━━━━━ Material for this exercise

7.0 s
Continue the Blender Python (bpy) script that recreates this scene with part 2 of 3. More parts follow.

━━━━━━━━━━
━━━━━ Material for this exercise

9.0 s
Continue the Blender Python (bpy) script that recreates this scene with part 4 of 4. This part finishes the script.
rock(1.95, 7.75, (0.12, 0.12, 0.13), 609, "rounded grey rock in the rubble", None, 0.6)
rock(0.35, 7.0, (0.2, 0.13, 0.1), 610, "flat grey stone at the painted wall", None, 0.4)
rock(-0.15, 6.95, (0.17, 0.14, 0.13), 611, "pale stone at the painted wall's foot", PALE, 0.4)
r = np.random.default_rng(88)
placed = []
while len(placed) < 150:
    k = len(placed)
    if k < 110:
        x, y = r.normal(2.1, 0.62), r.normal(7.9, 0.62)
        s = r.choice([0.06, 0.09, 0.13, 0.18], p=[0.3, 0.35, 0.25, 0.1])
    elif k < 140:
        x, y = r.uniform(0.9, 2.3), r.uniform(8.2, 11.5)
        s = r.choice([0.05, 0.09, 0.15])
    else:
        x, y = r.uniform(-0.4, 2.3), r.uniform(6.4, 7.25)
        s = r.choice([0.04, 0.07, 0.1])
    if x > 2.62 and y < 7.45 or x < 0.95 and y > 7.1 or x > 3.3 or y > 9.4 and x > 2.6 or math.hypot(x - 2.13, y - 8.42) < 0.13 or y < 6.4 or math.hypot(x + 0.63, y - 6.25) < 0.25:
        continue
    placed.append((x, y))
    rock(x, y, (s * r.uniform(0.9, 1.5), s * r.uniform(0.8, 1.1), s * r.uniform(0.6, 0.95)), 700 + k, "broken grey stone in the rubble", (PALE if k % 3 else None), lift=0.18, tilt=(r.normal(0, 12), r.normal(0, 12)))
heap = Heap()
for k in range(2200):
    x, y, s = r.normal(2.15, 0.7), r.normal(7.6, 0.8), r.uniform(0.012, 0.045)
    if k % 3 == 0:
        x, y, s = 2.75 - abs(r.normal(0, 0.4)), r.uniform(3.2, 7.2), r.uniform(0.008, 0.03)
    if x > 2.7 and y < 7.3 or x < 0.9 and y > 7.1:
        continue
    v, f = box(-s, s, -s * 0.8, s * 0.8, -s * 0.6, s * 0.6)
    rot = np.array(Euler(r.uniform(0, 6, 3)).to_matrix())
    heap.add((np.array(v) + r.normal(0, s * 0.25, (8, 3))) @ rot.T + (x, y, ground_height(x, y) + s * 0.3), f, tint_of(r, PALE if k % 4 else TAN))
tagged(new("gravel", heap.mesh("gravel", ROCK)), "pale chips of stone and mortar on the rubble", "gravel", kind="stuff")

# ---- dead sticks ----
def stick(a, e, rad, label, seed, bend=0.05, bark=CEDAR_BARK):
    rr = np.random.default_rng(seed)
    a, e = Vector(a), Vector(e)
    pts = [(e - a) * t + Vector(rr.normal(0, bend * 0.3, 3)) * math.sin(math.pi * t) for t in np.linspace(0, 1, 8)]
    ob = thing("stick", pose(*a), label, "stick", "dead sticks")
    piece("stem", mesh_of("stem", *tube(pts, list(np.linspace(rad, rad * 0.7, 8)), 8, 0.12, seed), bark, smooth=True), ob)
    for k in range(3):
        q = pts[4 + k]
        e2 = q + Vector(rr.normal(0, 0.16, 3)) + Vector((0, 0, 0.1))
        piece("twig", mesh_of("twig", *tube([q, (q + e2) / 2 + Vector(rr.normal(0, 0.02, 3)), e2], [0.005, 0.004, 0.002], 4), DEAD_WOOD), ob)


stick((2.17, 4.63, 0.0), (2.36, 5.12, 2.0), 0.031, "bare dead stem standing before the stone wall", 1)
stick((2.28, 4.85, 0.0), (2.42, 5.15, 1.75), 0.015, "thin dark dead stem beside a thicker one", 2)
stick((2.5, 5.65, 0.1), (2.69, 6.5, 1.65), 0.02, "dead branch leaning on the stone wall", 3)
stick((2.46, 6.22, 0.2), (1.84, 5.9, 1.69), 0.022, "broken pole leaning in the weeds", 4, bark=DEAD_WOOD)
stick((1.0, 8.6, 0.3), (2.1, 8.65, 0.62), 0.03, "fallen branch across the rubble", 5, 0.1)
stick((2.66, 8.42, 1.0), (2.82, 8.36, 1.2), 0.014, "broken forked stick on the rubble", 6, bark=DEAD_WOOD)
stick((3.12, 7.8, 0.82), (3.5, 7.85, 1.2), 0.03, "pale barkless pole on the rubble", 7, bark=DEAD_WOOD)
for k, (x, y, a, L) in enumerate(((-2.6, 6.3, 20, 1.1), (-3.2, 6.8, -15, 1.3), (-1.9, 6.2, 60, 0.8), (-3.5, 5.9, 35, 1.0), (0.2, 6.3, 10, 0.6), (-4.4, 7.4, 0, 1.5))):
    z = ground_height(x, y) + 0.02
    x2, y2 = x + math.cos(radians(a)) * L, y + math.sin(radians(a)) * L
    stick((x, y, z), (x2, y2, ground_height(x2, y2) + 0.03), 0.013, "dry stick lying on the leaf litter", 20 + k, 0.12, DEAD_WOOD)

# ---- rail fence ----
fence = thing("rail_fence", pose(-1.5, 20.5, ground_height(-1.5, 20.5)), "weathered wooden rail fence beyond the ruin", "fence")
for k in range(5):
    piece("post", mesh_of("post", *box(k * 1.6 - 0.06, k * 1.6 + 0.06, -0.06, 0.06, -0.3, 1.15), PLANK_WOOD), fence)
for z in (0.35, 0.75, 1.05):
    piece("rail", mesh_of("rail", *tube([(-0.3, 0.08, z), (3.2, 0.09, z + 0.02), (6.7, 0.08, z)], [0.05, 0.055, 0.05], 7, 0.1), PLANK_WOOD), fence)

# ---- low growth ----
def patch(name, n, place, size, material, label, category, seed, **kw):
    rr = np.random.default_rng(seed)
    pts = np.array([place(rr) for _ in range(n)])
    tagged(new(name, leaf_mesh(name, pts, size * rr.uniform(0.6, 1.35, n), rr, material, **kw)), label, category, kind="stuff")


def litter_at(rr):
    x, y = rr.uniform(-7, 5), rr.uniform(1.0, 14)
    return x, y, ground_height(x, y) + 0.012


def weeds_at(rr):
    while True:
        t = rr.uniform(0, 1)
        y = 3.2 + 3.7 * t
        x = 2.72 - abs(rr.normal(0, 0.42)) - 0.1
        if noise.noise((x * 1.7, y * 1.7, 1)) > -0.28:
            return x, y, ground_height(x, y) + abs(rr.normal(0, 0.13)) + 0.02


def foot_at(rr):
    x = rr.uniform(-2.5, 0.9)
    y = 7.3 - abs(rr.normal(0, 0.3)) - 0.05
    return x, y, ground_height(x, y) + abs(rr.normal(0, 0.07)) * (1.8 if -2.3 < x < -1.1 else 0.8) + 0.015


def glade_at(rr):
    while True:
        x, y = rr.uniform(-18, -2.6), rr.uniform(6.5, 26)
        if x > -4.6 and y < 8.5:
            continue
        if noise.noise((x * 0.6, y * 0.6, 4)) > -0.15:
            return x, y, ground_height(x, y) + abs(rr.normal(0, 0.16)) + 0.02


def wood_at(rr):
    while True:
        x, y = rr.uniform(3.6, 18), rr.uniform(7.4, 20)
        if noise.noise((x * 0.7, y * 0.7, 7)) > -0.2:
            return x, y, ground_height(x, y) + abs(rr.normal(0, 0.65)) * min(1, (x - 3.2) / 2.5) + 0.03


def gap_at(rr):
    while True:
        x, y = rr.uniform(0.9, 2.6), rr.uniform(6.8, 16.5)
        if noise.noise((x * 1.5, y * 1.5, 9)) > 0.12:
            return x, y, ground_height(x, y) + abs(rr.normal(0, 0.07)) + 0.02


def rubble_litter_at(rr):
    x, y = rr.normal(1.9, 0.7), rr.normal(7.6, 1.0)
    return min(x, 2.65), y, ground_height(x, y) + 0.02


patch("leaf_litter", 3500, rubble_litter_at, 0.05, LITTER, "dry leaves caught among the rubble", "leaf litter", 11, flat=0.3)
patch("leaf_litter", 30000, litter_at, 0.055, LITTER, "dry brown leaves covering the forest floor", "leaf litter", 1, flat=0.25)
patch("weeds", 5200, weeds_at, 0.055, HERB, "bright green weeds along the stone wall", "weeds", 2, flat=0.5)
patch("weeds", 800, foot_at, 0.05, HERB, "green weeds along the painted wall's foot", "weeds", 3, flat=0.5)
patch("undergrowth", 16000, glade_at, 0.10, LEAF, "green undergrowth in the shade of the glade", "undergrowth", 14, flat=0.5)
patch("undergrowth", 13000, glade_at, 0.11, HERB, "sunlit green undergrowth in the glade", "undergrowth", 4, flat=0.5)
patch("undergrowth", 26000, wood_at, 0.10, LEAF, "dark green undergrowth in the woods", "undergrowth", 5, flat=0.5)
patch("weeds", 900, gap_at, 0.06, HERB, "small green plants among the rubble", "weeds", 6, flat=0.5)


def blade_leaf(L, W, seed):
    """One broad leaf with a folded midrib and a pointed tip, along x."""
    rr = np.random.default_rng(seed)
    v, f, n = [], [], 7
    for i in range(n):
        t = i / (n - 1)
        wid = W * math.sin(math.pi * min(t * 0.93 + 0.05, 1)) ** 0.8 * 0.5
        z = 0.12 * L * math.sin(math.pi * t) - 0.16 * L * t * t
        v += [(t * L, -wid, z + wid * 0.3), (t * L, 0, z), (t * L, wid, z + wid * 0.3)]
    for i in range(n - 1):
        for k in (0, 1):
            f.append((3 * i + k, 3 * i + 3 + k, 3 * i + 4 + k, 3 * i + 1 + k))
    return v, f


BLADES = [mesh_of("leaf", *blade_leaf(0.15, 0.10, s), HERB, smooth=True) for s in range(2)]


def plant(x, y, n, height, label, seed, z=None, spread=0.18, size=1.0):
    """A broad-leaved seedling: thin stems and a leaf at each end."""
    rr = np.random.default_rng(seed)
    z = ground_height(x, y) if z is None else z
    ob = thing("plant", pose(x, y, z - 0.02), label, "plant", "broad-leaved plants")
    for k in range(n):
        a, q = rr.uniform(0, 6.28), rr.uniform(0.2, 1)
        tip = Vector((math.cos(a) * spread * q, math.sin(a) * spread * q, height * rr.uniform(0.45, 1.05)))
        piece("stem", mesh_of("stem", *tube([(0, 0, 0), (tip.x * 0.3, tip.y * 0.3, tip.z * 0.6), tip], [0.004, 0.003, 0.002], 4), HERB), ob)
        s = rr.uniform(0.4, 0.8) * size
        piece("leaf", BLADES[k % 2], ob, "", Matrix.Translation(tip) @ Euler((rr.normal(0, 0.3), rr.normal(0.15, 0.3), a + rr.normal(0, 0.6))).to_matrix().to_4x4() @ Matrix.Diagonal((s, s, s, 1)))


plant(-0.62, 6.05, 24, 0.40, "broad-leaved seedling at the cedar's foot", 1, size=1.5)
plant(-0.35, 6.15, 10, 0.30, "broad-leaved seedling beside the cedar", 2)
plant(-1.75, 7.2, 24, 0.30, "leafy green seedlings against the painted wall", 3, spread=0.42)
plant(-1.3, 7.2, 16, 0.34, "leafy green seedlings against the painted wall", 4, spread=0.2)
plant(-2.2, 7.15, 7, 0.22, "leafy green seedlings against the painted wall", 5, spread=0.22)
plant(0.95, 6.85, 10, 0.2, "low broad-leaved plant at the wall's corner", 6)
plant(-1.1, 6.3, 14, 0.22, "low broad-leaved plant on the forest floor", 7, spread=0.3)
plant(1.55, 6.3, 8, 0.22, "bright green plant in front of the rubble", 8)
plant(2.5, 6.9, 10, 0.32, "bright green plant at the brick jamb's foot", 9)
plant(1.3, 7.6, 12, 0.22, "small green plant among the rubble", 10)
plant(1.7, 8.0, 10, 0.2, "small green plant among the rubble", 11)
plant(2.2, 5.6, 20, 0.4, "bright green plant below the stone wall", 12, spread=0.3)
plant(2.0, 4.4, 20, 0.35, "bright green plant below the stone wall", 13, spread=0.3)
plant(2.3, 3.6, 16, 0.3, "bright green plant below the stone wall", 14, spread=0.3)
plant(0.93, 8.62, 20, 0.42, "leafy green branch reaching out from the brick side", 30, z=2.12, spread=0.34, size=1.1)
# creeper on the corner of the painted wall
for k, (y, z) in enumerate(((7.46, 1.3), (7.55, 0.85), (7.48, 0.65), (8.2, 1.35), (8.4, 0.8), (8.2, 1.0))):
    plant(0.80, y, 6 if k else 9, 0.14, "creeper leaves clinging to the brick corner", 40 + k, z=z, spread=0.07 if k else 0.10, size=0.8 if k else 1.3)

━━━━━━━━━━

*Task details:* Scan the material above. Copy each line that holds the word "scene".

*Output of the task:*
Continue the Blender Python (bpy) script that recreates this scene with part 2 of 3. More parts follow.
Continue the Blender Python (bpy) script that recreates this scene with part 4 of 4. This part finishes the script.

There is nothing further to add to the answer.